オンプレミスシステムとクラウドサービスのコストを比較するときに見落としがちな要素が、管理ツールのコストだ。正確に見積もるにはどうすればよいのか。
オンプレミスシステムからクラウドサービスに移行するときは、さまざまなコストを比較して、どちらが適しているかを検討する必要がある。中編「無料の料金計算ツールも 『クラウドサービス』のコストを計算する基本的な方法」に続く本稿は、クラウドサービスの導入コストを見積もるときに見落としやすい、管理ツールのコストを説明する。
クラウドサービスへの移行コストは、管理ツールをどの程度見直す必要があるかにも影響される。クラウドサービスを利用するには通常、アクセス制御を実現する「IAM」(IDおよびアクセス管理)システムを利用してセキュリティポリシーを設定、管理する必要がある。
管理自動化のために、Amazon Web Services(AWS)の「AWS Step Functions」や「AWS Auto Scaling」といったインフラの運用管理自動化ツールを使用する企業もある。大規模なインフラは、管理者の負荷軽減のために「Infrastructure as Code」(IaC:コードによるインフラの構成管理)ツールを使って構築や運用を自動化する必要も生じる。オンプレミスシステムとクラウドサービスの両方のインフラで利用できるIaCツールを使っている場合、オンプレミスシステムのIaCポリシーをクラウドサービスで再利用できる。
新しいツールを導入したり、それに伴う設定作業が必要になったりすると、それらはクラウドサービスへの移行で生じるコスト要素となる。例えば通常、オンプレミスシステムのアクセス制御ポリシーをそのままクラウドサービスに適用することは難しい。そのためクラウドサービス向けポリシーの用意が必要になり、コストが発生してしまう。
アプリケーションの性質によっては、「Kubernetes」といったコンテナオーケストレーションツールを使用して、アプリケーションをコンテナで稼働させることがある。Kubernetesはクラウドサービスへの移行コストを押し上げる。
現時点でKubernetesを全く使っていない場合は、Kubernetesの設定やコンテナの作成が必要になり、そのために多大な時間とコストがかかる。オンプレミスシステムで既にKubernetesを使っていても、「クラウドサービスでKubernetesを使うコストはこれまでと同じ」と考えてはならない。クラウドベンダーが提供するマネージドKubernetesサービスの料金モデルは複雑なため、綿密に調査してからクラウドサービスへの移行コストに算入する必要がある。
クラウドサービスへの移行の際は、アプリケーションを稼働させていたオンプレミスインフラが不要になる。これ自体はコストではないが、耐用年数が残っているサーバや他のインフラの使用を中止することで、購入価格から減価償却額を引いた除却損が幾らになるかを考えた方がよい。

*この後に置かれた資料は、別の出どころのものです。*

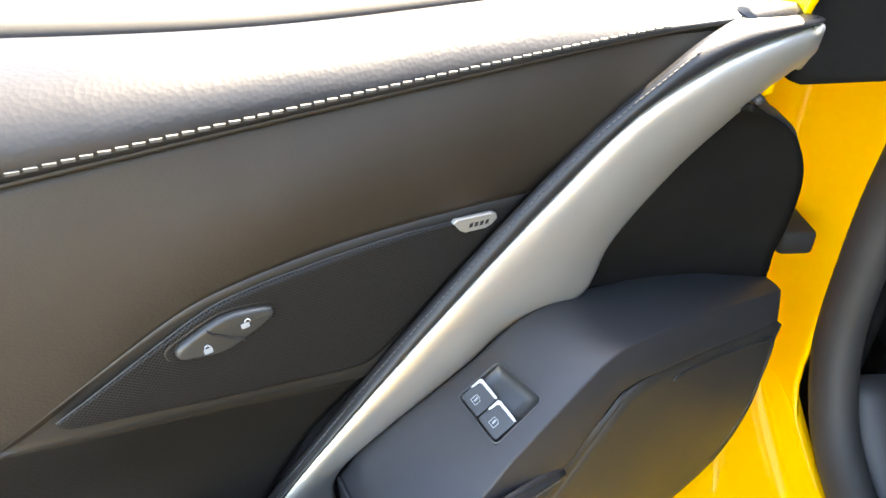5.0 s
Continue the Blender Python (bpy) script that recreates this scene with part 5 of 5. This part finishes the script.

例えばサーバハードウェアを2年前に数百万ドルで購入した場合、その投資の一部はクラウドサービスへの移行によって無駄になる可能性がある。クラウドサービスへの移行で、そのサーバハードウェアを使わなくなるからだ。除却損が具体的に幾らになるかは、ハードウェアの耐用年数と、ハードウェアの転用や売却ができるかどうかにも左右される。